Huysmans snapt de discussie, maar noemt het een onoplosbaar probleem. “Het doel om een product zo’n label te geven is om voeding gezonder te maken. Fabrikanten herformuleren hun producten en het helpt consumenten om een gezonde voedingskeuze te maken. Als je wacht op het perfecte voedingslabel, komt er niets en dat boekt ook geen vooruitgang.”
De woorden van de - van origine Vlaamse - econoom sporen met het oordeel van de Gezondheidsraad die liet weten dat een perfect logo dat tegelijk doet wat de EU van een keuzelogo verwacht en wat Nederlandse experts het liefst zouden willen niet bestaat. We zullen dus met wat imperfecties moeten leren leven.
Kaasmakers hoeven niet bang te zijn
Op basis van de enquête valt niet af te leiden of consumenten daadwerkelijk hun gedrag zullen aanpassen. Respondenten gaven wel aan dat ze zouden overwegen om een andere jam te kopen met een betere Nutri-Score, zelfs als die duurder zou zijn. In Frankrijk is het logo al langer massaal te vinden in de supermarkten. Gedragsonderzoek daar laat zien dat consumenten producten kiezen die volgens de Nutri-Score gezonder zijn. De makers van Nederlandse erkende streekproducten (vaak rijk aan vet en zout) hoeven niet bang te zijn: 41% van de respondenten in het onderzoek van Huysmans gaf aan de Gouda Holland kaas te blijven kopen, ondanks de matige Nutri-Score.
Op 4 juni krijg je nieuwe kado-artikelen.
Als betalend lid lees je zoveel artikelen als je wilt, én je steunt Foodlog
Maar, een enquete onder slechts 300 mensen is niet echt representatief voor de hele bevolking, dat is procentueel peanuts.
Nee hoor. Onderzoek met 300 respondenten kan wel degelijk representatief zijn. Daar hanteren marktonderzoekers regels voor. Het belangrijkste geheim zit in het voorkomen van zogeheten ‘anti-selectie’: het selecteren van een respondenten die niet representatief zijn voor de samenleving als geheel.

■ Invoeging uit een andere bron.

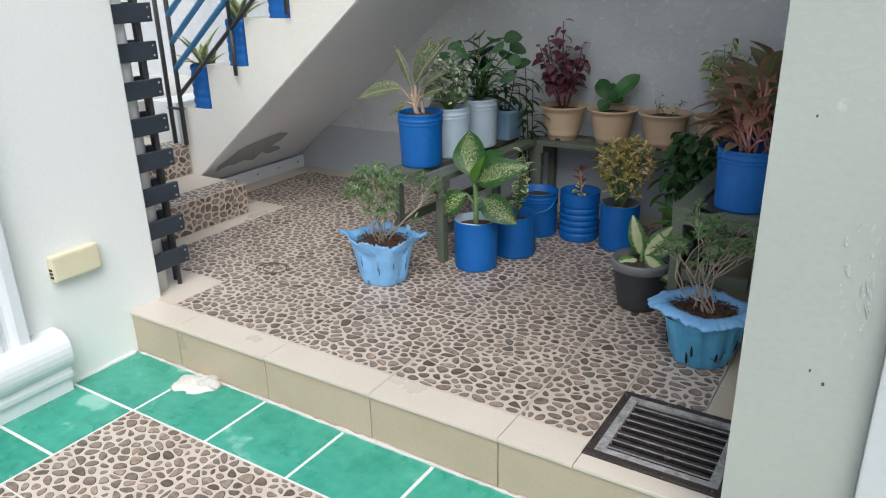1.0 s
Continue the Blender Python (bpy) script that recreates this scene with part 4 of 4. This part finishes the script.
t = potted((*YP[3], YZ), "cream-edged variegated fig bush in a tan pot", group="tan pots")
tan_pot(t)
g = random.Random(121)
fig = leaf_set("leaf", [(0.064, 0.030, dict(droop=0.45, peak=0.5, fold=0.25, stalk=0.008)), (0.050, 0.025, dict(droop=0.6, peak=0.5, fold=0.2, stalk=0.008))], L_FICUS)
for k in range(18):
    h = 0.33 if k == 0 else g.uniform(0.16, 0.30)
    a = k * 0.78
    sp = 0.012 if k == 0 else g.uniform(0.03, 0.125)
    tip = Vector((sp * math.cos(a), sp * math.sin(a), 0.125 + h))
    stalk(t, [(0.01 * math.cos(a), 0.01 * math.sin(a), 0.125), Vector((tip.x * 0.5, tip.y * 0.5, 0.125 + h * 0.6)), tip], 0.0035, 0.0015, STEM_GREEN, n=5)
    for j in range(14):
        s = 0.35 + 0.65 * j / 13
        leaf_object(t, fig[j % 2], Vector((tip.x * s ** 1.3, tip.y * s ** 1.3, 0.125 + h * s)), j * 137.5 + k * 40, g.uniform(-30, 45), g.uniform(-20, 20), g.uniform(0.8, 1.1))


# light blue hand-made pots
def draped_pot(t, r_base, r_top, h, flute, rim_shape, mat, rim_mat, seed, seams=11):
    """Cement-soaked cloth shaped over a pot: deep folds below, an uneven turned-out rim."""
    g = random.Random(seed)
    ph = [g.uniform(0, 6.28) for _ in range(4)]
    prof = [(r_base * 0.95, 0.0), (r_base, 0.006)] + [(r_base + (r_top - r_base) * (i / 14) ** 0.9, 0.006 + (h - 0.012) * i / 14) for i in range(1, 15)]

    def folds(a, i, r, z):
        s = z / h
        w = math.sin(seams * a + ph[0] + 1.2 * math.sin(2 * a + ph[2]) + 0.5 * s)
        crease = -max(0.0, -w) ** 0.6 + 0.35 * max(0.0, w)
        soft = 0.4 * math.sin(5 * a + ph[1] + s)
        rough = noise.noise(Vector((math.cos(a) * 4, math.sin(a) * 4, s * 4 + seed))) * 0.5
        return r * (1 + flute * (0.35 + 0.65 * s) * (crease + soft + rough)), z
    v, f = lathe(prof, 160, folds)
    child("body", mesh_from("body", v, f, mat), t)
    v, f = lathe(rim_shape["profile"], 160, rim_shape["shape"], close_bottom=False)
    child("rim", mesh_from("rim", v, f, rim_mat), t, label=rim_shape["label"])


def near(a, b, w):
    return math.exp(-((math.atan2(math.sin(a - b), math.cos(a - b))) / w) ** 2)


def ragged(a, i, r, z):
    c = Vector((math.cos(a) * 3, math.sin(a) * 3, 0.3))
    w = math.sin(3 * a + 0.6) * 0.4 + math.sin(5 * a + 2.0) * 0.3 + noise.noise(c * 1.6) * 1.1 + noise.noise(c * 5) * 0.6
    out = i / 3.0 if i < 4 else max(0.0, (6 - i) / 3.0)
    tip = near(a, 3.35, 0.22) + 0.75 * near(a, 0.42, 0.18) + 0.2 * near(a, 1.7, 0.3)
    return r + out * (0.007 * w + 0.064 * tip), z + out * (0.013 * w + 0.012 * noise.noise(c * 9) + 0.006 * noise.noise(c * 20) + 0.004 * tip)


def flange(a, i, r, z):
    c = Vector((math.cos(a) * 3, math.sin(a) * 3, 1.7))
    w = 0.45 * math.sin(4 * a + 1.0) + noise.noise(c * 1.5) * 1.2 + noise.noise(c * 4) * 1.0 + noise.noise(c * 10) * 0.8
    out = 1.0 if 2 <= i <= 5 else 0.35
    wide = 0.012 * near(a, 3.1, 0.6) + 0.006 * near(a, 0.2, 0.5)
    return (r + out * (0.008 * w + wide)) * (1 - 0.12 * math.sin(a) ** 2), z + out * (0.006 * math.sin(3 * a + 2) + 0.007 * noise.noise(c * 2.3))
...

Rood wordt over het algemeen het lekkerst gevonden. En dat schijnt voor hele volksstammen het belangrijkste criterium te zijn. Ondanks de bekende en vervelende gevolgen.
De percentages in het artikel van de onderzoekers verbazen. 94 % van 300 ondervraagde burgers ‘kende de Nutri-score al’ en 97 % 'heeft de Nutri-score al eens gezien’.
Dan vindt ‘ruim tachtig procent van de Nederlanders (zeg liever van 300 mensen, wk) de Nutri-score informatief’.
Dus bijna iedereen weet er van en iets minder dan bijna iedereen weet er raad mee.
Eigen onderzoek, vandaag, onder wat minder mensen (10) geeft een ander beeld. 90 % van de ondervraagden, waaronder hoogopgeleiden met een gezin, kent het keurmerk helemaal niet of heeft geen idee waar het toe dient.
En die ene op de tien vraagt zich af waarom een diepvriespizza van Oetker een B krijgt; of dat dan goed is of juist niet.
Leuk ook, onbezoldigd praktijkonderzoek in de winkel. Een flesje teriyaki saus met op het etiket het keur met een grote rode E.
Weet u wat dit betekent mevrouw?
Ja meneer, dat wil zeggen dat de saus heel heet is, u kunt beter gewone ketjap nemen.
Wouter, uit een overheidsrapport van oktober 2022 (1 jaar geleden dus; aanbevolen lectuur):
8% van de Nederlanders van 16 jaar en ouder die weleens (online of fysiek) boodschappen doen bij een supermarkt (hierna consumenten genoemd) denkt bij een informatielogo op verpakkingen van levensmiddelen spontaan aan het Nutri-Score logo. Bij 54% komt er geen enkel informatielogo spontaan op. Bij het zien van het logo wordt het Nutri-Score logo door 56% van de consumenten herkent.
In vaktaal staat daar dat de spontane naamsbekendheid een jaar geleden 8% was; de geholpen naamsbekendheid was 56%.
Dat betekent dat er kennelijk een enorme sprong is gemaakt of dat er toch een bias is opgetreden.
Wijzelf deden ooit onderzoek naar de voorloper van de Nutri-Score en namen het meteen ook op camera op. Consumenten waren er heel duidelijk over en maakten ook meteen duidelijk dat sociologisch onderzoek eigenlijk overbodig is.
Conclusie: er moet een verklaring komen voor de hoge naamsbekendheid die zich in minder dan een jaar lijkt te hebben ontwikkeld.